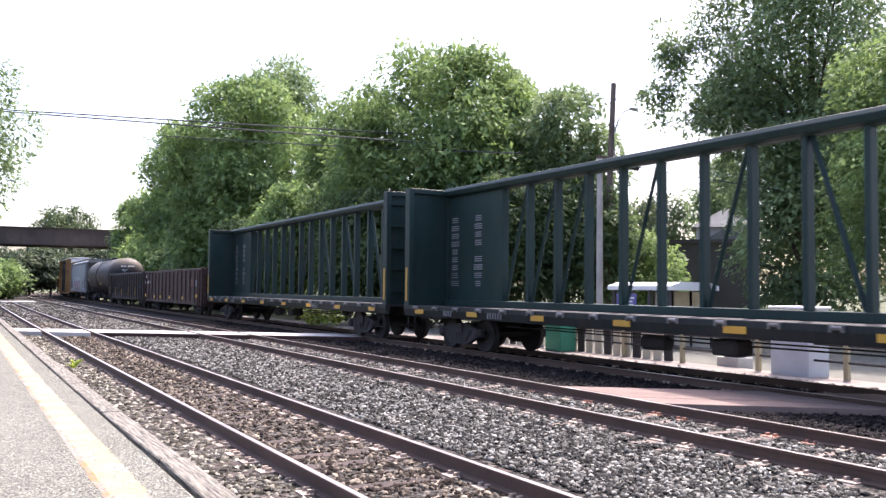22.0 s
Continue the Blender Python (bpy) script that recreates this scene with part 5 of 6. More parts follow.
# car 10 and 17: black tank cars
for fr, re, sd, r, cz in ((162.6, 180.9, 9, 1.60, 2.77), (295.95, 313.1, 16, 1.64, 2.62)):
    L = re - fr
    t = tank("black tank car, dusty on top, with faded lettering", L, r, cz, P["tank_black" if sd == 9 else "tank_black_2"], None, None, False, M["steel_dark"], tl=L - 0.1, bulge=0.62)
    couple(t, fr, re)
    of = on_tank(r + 0.012, cz)
    for y in (L / 2 - (1.0 if sd == 9 else 0.45), 5.1 if sd == 9 else 4.74, 1.8, -1.0, -4.0, -L / 2 + 0.6):
        bm = bmesh.new()
        past = max(0.0, abs(y) - (L / 2 - 0.05 - 0.62 * r)) / (0.62 * r)
        oh = on_tank((r + 0.03) * math.sqrt(1 - past * past), cz)
        col = [[bm.verts.new((oh(z), y + s * 0.045 * (1 - 0.5 * past), z)) for s in (-1, 1)] for z in [2.3 + 0.09 * i for i in range(7)]]
        for p, q in zip(col, col[1:]):
            bm.faces.new((p[0], p[1], q[1], q[0]))
        part("reflector", bm, M["reflector"], t, "yellow reflector strip")
    if sd == 9:
        for x in (-0.75, 0.75):
            bm = bmesh.new()
            tube(bm, [(x, 7.5, cz + r * 0.8), (x, 7.5, cz + r + 0.22), (x, 7.62, cz + r + 0.3), (x, 8.1, cz + r + 0.3), (x, 8.25, cz + r + 0.22), (x, 8.25, cz + r * 0.6)], 0.025, 6)
            part("hand_loop", bm, M["steel_dark"], t, "handrail loop on top of the tank")
        for x in (-0.75, 0.75):
            bm = bmesh.new()
            tube(bm, [(x, 7.4, cz + r + 0.04), (x, 1.3, cz + r + 0.04)], 0.045, 6)
            for k in range(6):
                tube(bm, [(x, 6.8 - k * 1.08, cz + r * 0.86), (x, 6.8 - k * 1.08, cz + r + 0.02)], 0.014, 5)
            part("top_rail", bm, M["steel_dark"], t, "low rail along the tank's top")
    mk = M["gold_mark"] if sd == 9 else M["white_mark"]
    y1, y2, zm = (7.53, 6.5, 2.09) if sd == 9 else (7.23, 6.35, 2.22)
    tank_bars(t, of, y1, zm, [4], 0.2, mk)
    tank_bars(t, of, y2, zm, [6], 0.2, mk)
    tank_bars(t, of, y1 - 0.3, 1.88, [14, 15, 5], 0.065, P["tag_grey"])
    tank_bars(t, of, -L / 2 + 3.4, 2.7, [12, 12, 11, 12], 0.07, P["tag_grey"])
    if sd == 9:
        graffiti(t, of, 3.4, 1.6, 1.5, 1.95, 8, P["tag_white"], 91, 0.03)
        tank_bars(t, of, -0.7, 3.3, [1], 0.2, M["reflector"])
    else:
        bm = bmesh.new()
        col = [[bm.verts.new((of(z) - 0.006, y, z)) for y in (-1.45, -2.15)] for z in (1.74, 1.84, 1.95)]
        for p, q in zip(col, col[1:]):
            bm.faces.new((p[0], p[1], q[1], q[0]))
        part("placard", bm, M["reflector"], t, "yellow placard")
        tl2, dep = (L - 0.1) / 2, r * 0.62
        for row, (n, z, hh) in enumerate(((10, 3.42, 0.11), (7, 3.12, 0.06), (5, 3.0, 0.06))):
            bm = bmesh.new()
            for k in range(n):
                if k != 4:
                    x0 = -0.62 + k * hh * 1.05 + 0.5 * (10 - n) * hh
                    q = []
                    for x, zz in ((x0, z), (x0 + hh * 0.7, z), (x0 + hh * 0.7, z + hh), (x0, z + hh)):
                        rho = min(0.98, math.hypot(x, zz - cz) / r)
                        q.append(bm.verts.new((x, -tl2 + dep - dep * math.sqrt(1 - rho * rho) - 0.015, zz)))
                    bm.faces.new(q)
            part("marking", bm, mk, t, "white lettering on the tank head as plain bars")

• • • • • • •

— Work instructions —
Every line of the data above should be quoted exactly. Omit the pictures.

— Solution to this task —
22.0 s
Continue the Blender Python (bpy) script that recreates this scene with part 5 of 6. More parts follow.
# car 10 and 17: black tank cars
for fr, re, sd, r, cz in ((162.6, 180.9, 9, 1.60, 2.77), (295.95, 313.1, 16, 1.64, 2.62)):
    L = re - fr
    t = tank("black tank car, dusty on top, with faded lettering", L, r, cz, P["tank_black" if sd == 9 else "tank_black_2"], None, None, False, M["steel_dark"], tl=L - 0.1, bulge=0.62)
    couple(t, fr, re)
    of = on_tank(r + 0.012, cz)
    for y in (L / 2 - (1.0 if sd == 9 else 0.45), 5.1 if sd == 9 else 4.74, 1.8, -1.0, -4.0, -L / 2 + 0.6):
        bm = bmesh.new()
        past = max(0.0, abs(y) - (L / 2 - 0.05 - 0.62 * r)) / (0.62 * r)
        oh = on_tank((r + 0.03) * math.sqrt(1 - past * past), cz)
        col = [[bm.verts.new((oh(z), y + s * 0.045 * (1 - 0.5 * past), z)) for s in (-1, 1)] for z in [2.3 + 0.09 * i for i in range(7)]]
        for p, q in zip(col, col[1:]):
            bm.faces.new((p[0], p[1], q[1], q[0]))
        part("reflector", bm, M["reflector"], t, "yellow reflector strip")
    if sd == 9:
        for x in (-0.75, 0.75):
            bm = bmesh.new()
            tube(bm, [(x, 7.5, cz + r * 0.8), (x, 7.5, cz + r + 0.22), (x, 7.62, cz + r + 0.3), (x, 8.1, cz + r + 0.3), (x, 8.25, cz + r + 0.22), (x, 8.25, cz + r * 0.6)], 0.025, 6)
            part("hand_loop", bm, M["steel_dark"], t, "handrail loop on top of the tank")
        for x in (-0.75, 0.75):
            bm = bmesh.new()
            tube(bm, [(x, 7.4, cz + r + 0.04), (x, 1.3, cz + r + 0.04)], 0.045, 6)
            for k in range(6):
                tube(bm, [(x, 6.8 - k * 1.08, cz + r * 0.86), (x, 6.8 - k * 1.08, cz + r + 0.02)], 0.014, 5)
            part("top_rail", bm, M["steel_dark"], t, "low rail along the tank's top")
    mk = M["gold_mark"] if sd == 9 else M["white_mark"]
    y1, y2, zm = (7.53, 6.5, 2.09) if sd == 9 else (7.23, 6.35, 2.22)
    tank_bars(t, of, y1, zm, [4], 0.2, mk)
    tank_bars(t, of, y2, zm, [6], 0.2, mk)
    tank_bars(t, of, y1 - 0.3, 1.88, [14, 15, 5], 0.065, P["tag_grey"])
    tank_bars(t, of, -L / 2 + 3.4, 2.7, [12, 12, 11, 12], 0.07, P["tag_grey"])
    if sd == 9:
        graffiti(t, of, 3.4, 1.6, 1.5, 1.95, 8, P["tag_white"], 91, 0.03)
        tank_bars(t, of, -0.7, 3.3, [1], 0.2, M["reflector"])
    else:
        bm = bmesh.new()
        col = [[bm.verts.new((of(z) - 0.006, y, z)) for y in (-1.45, -2.15)] for z in (1.74, 1.84, 1.95)]
        for p, q in zip(col, col[1:]):
            bm.faces.new((p[0], p[1], q[1], q[0]))
        part("placard", bm, M["reflector"], t, "yellow placard")
        tl2, dep = (L - 0.1) / 2, r * 0.62
        for row, (n, z, hh) in enumerate(((10, 3.42, 0.11), (7, 3.12, 0.06), (5, 3.0, 0.06))):
            bm = bmesh.new()
            for k in range(n):
                if k != 4:
                    x0 = -0.62 + k * hh * 1.05 + 0.5 * (10 - n) * hh
                    q = []
                    for x, zz in ((x0, z), (x0 + hh * 0.7, z), (x0 + hh * 0.7, z + hh), (x0, z + hh)):
                        rho = min(0.98, math.hypot(x, zz - cz) / r)
                        q.append(bm.verts.new((x, -tl2 + dep - dep * math.sqrt(1 - rho * rho) - 0.015, zz)))
                    bm.faces.new(q)
            part("marking", bm, mk, t, "white lettering on the tank head as plain bars")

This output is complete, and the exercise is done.